Episode 8: Thanksgiving 

I feel like I've been watching this show since last Thanksgiving. 

-There’s a “no parsnips” comment and she's right, parsnips kind of suck. They’re basically a starchier, less sweet carrot. 

-This episode spans six Thanksgivings. Seven Thanksgivings? I lost count. My main question is: Did they re-use the same turkey over and over or did they cook a new turkey each time? 

-The food in this episode does look incredible—and real—though. It's a great episode about my favorite holiday. The themes that this episode winds up tackling are so much bigger and more important than all of that, and it's done in such an elegant, respectful way.   

Episode 9: Amarsi Un Po’ 

The episode opens and they’re shooting promo photos for the travel show which I am immediately mad about, but then there’s a giant novelty sub sandwich and my heart rate settles a bit. All I really want is to see my culinary heroes swimming around in a literal pool of minestrone. 

-Dev and Francesca go to Tertulia but the wait is an hour and they get the ol’ “kitchen closes at 10” warning which is the worst shit ever when you’re eating out.  

-The scene winds up playing out kinda cute, but then they're those guests that sit down right at final seating and stay in the dining room until the music is turned off and the lights come up. Everyone that works in a restaurant hates these people. They’ll tell you they don’t, they’ll tell you that every guest gets the same experience, from start to finish, but go look the dessert plater in the eye—the one who’s been waiting for that last table to get their order in for an hour while everyone else broke down their stations and went home.  

-When the dinner takes a weird turn, and everyone is suddenly having a bad time, my immediate thought is that this is possibly related to Francesca not eating a croquette that’s left on her plate. Don’t you hate it when someone takes the last croquette and doesn’t eat it? The worst.  

-This episode is relatively light on food content but REALLY heavy on emotional content. And while on the surface, the whole traipsing around New York and going here and drinking there seems superficial, that is the true grind of that city. It tries so hard to wear you down and tire you out, and only the strong prevail. 

Episode 10: Buena Notte 

I did it. I made it to the last episode.  

-This one opens with Best Food Friends’ opening titles (a terrible, perfect send-up of the Parts Unknown titles) then oh fuck, it rolls right into them going for ramen. They go to Yuji Ramen/Okonomi in Williamsburg but Yuji isn't in the show and I get irrationally angry.  

-Suddenly I yell, “CAN WE STOP WITH MAZEMEN IT’S JUST PASTA” in my living room and immediately feel bad. I’m sorry.  

-There’s a part about Chef Jeff being a creep on his old show Jeff’s Backyard BBQ. I don't know if you’ve heard, but chefs are gross man-babies.  

-Next, they're making paella on TV, there might be saffron in there, who knows, it kinda feels like the walls are closing in. Is paella still a thing? I thought we did that back in 2004.  
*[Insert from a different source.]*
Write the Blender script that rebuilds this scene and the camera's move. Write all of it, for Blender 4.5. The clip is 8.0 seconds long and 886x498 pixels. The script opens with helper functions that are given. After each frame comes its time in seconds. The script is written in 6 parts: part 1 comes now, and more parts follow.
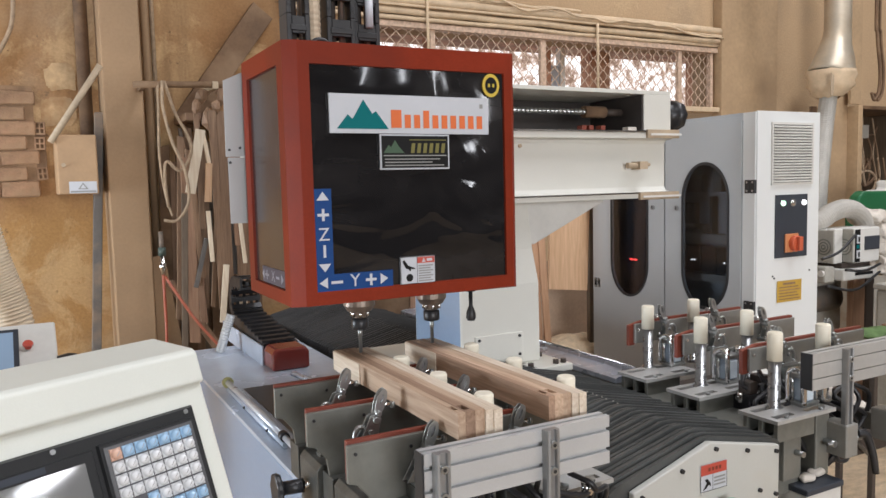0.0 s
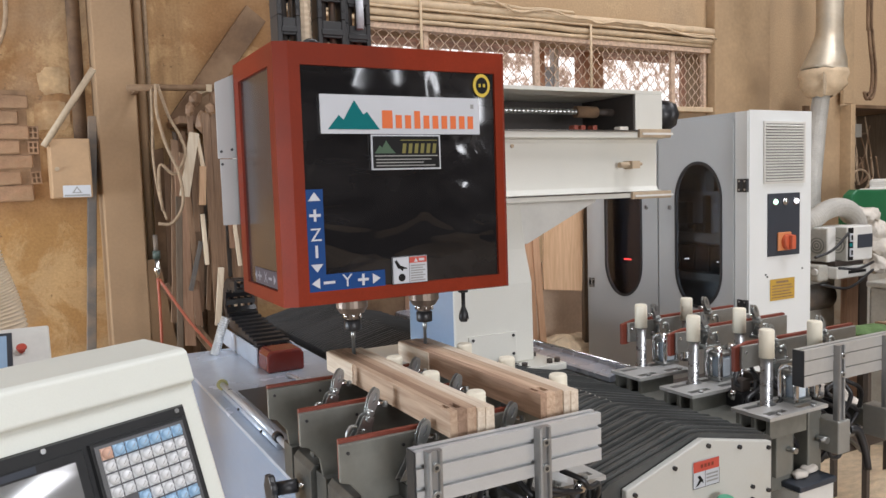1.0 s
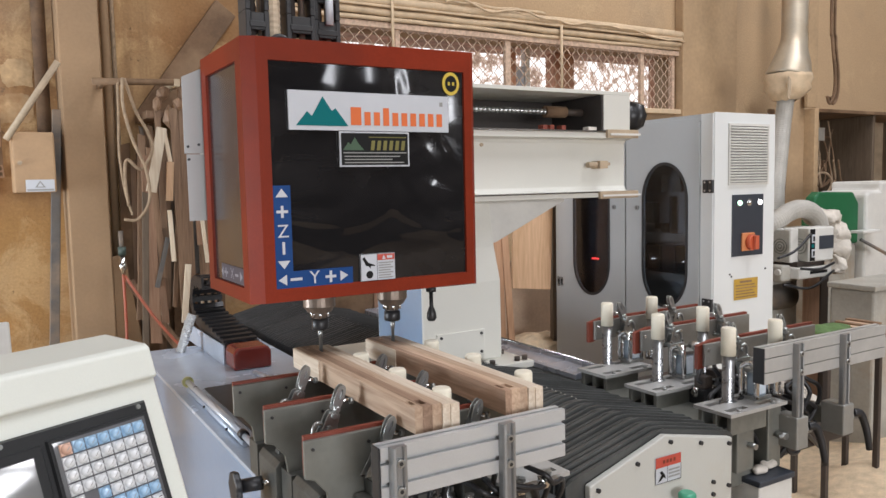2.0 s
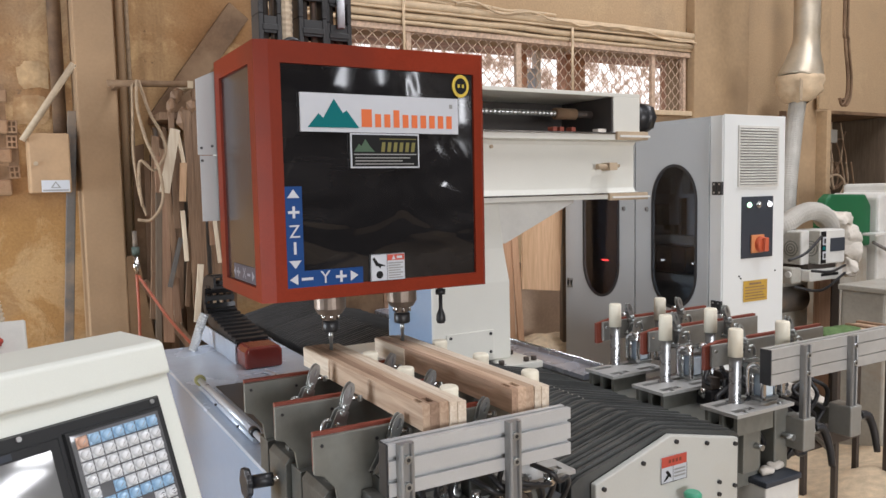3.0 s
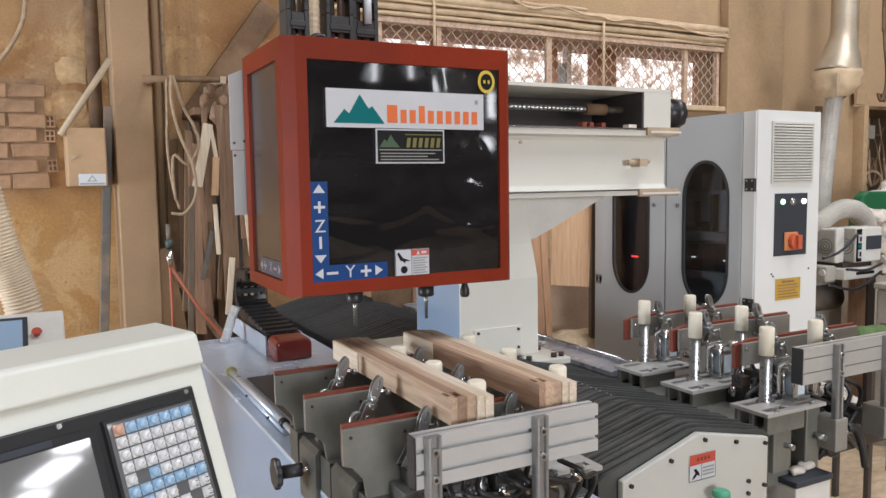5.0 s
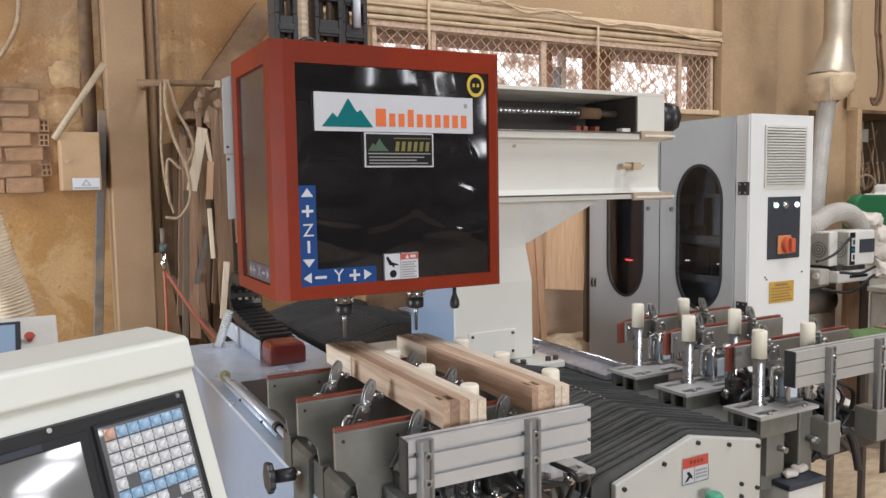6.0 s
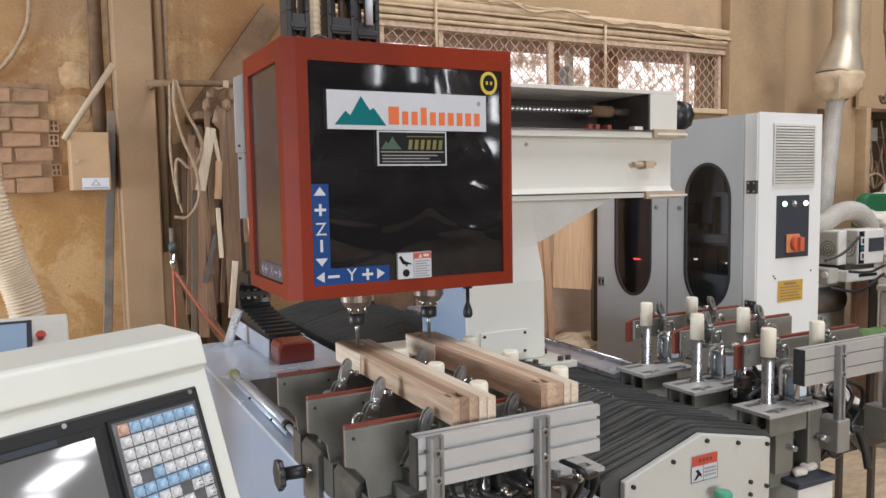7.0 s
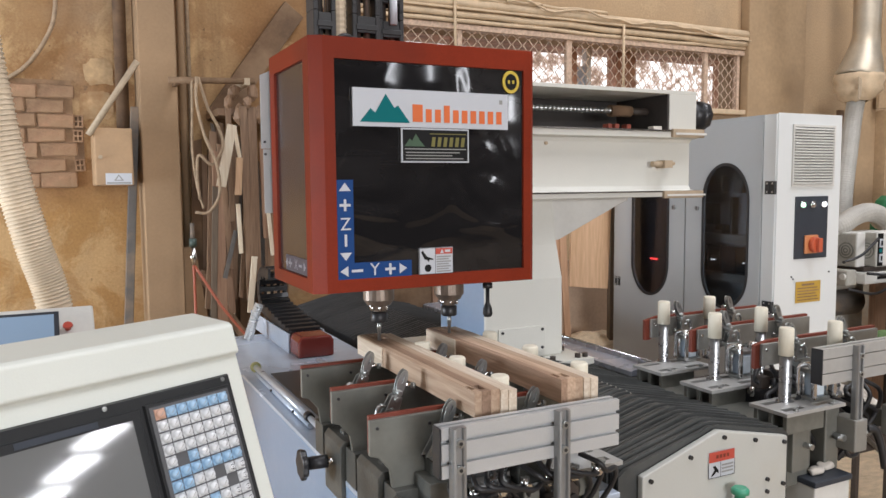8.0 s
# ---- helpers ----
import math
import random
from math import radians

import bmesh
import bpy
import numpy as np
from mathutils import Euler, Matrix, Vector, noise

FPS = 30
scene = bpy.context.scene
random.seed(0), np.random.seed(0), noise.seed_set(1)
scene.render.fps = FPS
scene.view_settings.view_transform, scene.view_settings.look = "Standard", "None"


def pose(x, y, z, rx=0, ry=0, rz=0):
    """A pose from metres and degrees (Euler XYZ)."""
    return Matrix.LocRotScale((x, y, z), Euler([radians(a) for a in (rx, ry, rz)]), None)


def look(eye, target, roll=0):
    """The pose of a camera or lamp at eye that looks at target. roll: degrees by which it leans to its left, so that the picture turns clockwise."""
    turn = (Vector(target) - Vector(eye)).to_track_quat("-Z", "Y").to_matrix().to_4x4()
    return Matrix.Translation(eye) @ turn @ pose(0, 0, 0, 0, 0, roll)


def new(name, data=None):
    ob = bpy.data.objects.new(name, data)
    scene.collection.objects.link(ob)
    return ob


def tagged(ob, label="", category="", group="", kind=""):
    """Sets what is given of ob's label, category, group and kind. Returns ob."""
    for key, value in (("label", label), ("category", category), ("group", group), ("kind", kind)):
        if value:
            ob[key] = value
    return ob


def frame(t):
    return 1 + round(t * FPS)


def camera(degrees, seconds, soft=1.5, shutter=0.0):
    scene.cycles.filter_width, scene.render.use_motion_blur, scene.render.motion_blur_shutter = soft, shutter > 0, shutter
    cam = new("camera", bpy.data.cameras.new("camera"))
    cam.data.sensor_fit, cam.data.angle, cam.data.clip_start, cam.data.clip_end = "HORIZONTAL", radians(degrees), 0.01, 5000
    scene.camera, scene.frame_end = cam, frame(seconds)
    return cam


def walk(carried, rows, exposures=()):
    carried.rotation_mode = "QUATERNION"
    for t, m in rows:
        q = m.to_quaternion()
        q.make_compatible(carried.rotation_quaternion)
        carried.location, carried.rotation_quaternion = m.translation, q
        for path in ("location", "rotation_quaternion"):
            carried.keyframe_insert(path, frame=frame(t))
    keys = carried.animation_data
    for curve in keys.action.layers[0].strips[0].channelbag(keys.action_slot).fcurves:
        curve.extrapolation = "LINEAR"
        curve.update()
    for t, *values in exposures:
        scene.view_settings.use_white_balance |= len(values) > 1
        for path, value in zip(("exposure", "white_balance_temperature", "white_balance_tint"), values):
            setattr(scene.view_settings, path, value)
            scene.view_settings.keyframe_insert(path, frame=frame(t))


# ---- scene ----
cam = camera(60.3, 8.0)
PATH = [
    (0, (0.153, 0.14, 1.519), (1.098, 1.895, 1.348), -1.40),
    (0.3, (0.149, 0.132, 1.516), (1.086, 1.89, 1.341), -1.73),
    (0.5, (0.148, 0.126, 1.517), (1.087, 1.884, 1.351), -1.50),
    (0.8, (0.154, 0.13, 1.513), (1.092, 1.887, 1.331), -1.73),
    (1, (0.159, 0.13, 1.513), (1.112, 1.88, 1.348), -1.80),
    (1.2, (0.162, 0.128, 1.515), (1.125, 1.874, 1.351), -1.67),
    (1.5, (0.164, 0.123, 1.513), (1.164, 1.847, 1.343), -1.50),
    (1.7, (0.165, 0.123, 1.51), (1.184, 1.836, 1.341), -1.24),
    (2.8, (0.157, 0.102, 1.511), (1.161, 1.824, 1.338), -1.07),
    (3, (0.158, 0.098, 1.51), (1.151, 1.826, 1.344), -1.10),
    (3.2, (0.16, 0.096, 1.51), (1.138, 1.832, 1.342), -1.08),
    (3.5, (0.16, 0.098, 1.509), (1.124, 1.842, 1.349), -1.00),
    (3.8, (0.158, 0.094, 1.508), (1.108, 1.846, 1.337), -1.34),
    (4, (0.155, 0.092, 1.51), (1.099, 1.847, 1.343), -1.30),
    (4.2, (0.155, 0.093, 1.51), (1.105, 1.845, 1.344), -0.97),
    (4.5, (0.155, 0.09, 1.51), (1.083, 1.853, 1.333), -0.90),
    (4.7, (0.152, 0.091, 1.511), (1.076, 1.857, 1.332), -0.86),
    (5.8, (0.159, 0.087, 1.512), (1.101, 1.843, 1.34), -0.82),
    (6, (0.158, 0.086, 1.511), (1.095, 1.845, 1.343), -0.90),
    (6.3, (0.158, 0.086, 1.511), (1.101, 1.842, 1.349), -1.00),
    (6.5, (0.158, 0.086, 1.509), (1.099, 1.842, 1.33), -0.90),
    (6.8, (0.156, 0.086, 1.508), (1.094, 1.844, 1.335), -0.90),
    (7, (0.151, 0.083, 1.508), (1.072, 1.85, 1.34), -1.00),
    (7.2, (0.148, 0.08, 1.508), (1.054, 1.856, 1.349), -0.97),
    (7.5, (0.136, 0.076, 1.509), (1.018, 1.865, 1.357), -0.90),
    (7.8, (0.128, 0.067, 1.506), (1.012, 1.854, 1.35), -0.49),
    (8, (0.121, 0.066, 1.503), (1.01, 1.85, 1.333), -0.50),
]
walk(cam, [(t, look(eye, target, roll)) for t, eye, target, roll in PATH], exposures=[(0, 0.695, 6600, 14), (8, 0.68, 6600, 14)])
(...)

-Chef Jeff is accused on-air about those sexual harassment claims and he storms off the set. This is a big moment, but mostly all I can think about is that there are shrimp just sitting there, not on ice, while drama pops off. Someone’s gonna get sick. 

-As much as I've spoiled this show for you by now if you haven't seen it, I'm not going to spoil the ending. (Someone had told me that Francesca died in the last episode, so my stomach was in knots going into the end. That person is an asshole. So you can rule that out.)

The show is such an honest, funny, heartfelt reflection on love and friendship, and how messy yet beautiful life can be. It’s funny and serious and happy and sad and also beautiful to look at. The intense focus on food in this context makes sense—food is emotional and intimate. Food can bring you to a place of comfort or excitement. It can evoke happy memories and heartache all at once. Food being at the center of this show is so effective because with food, your emotions come pre-loaded like they do in any meaningful relationship.  

So, go feast on this show. If your feels can handle it. Mine almost couldn't.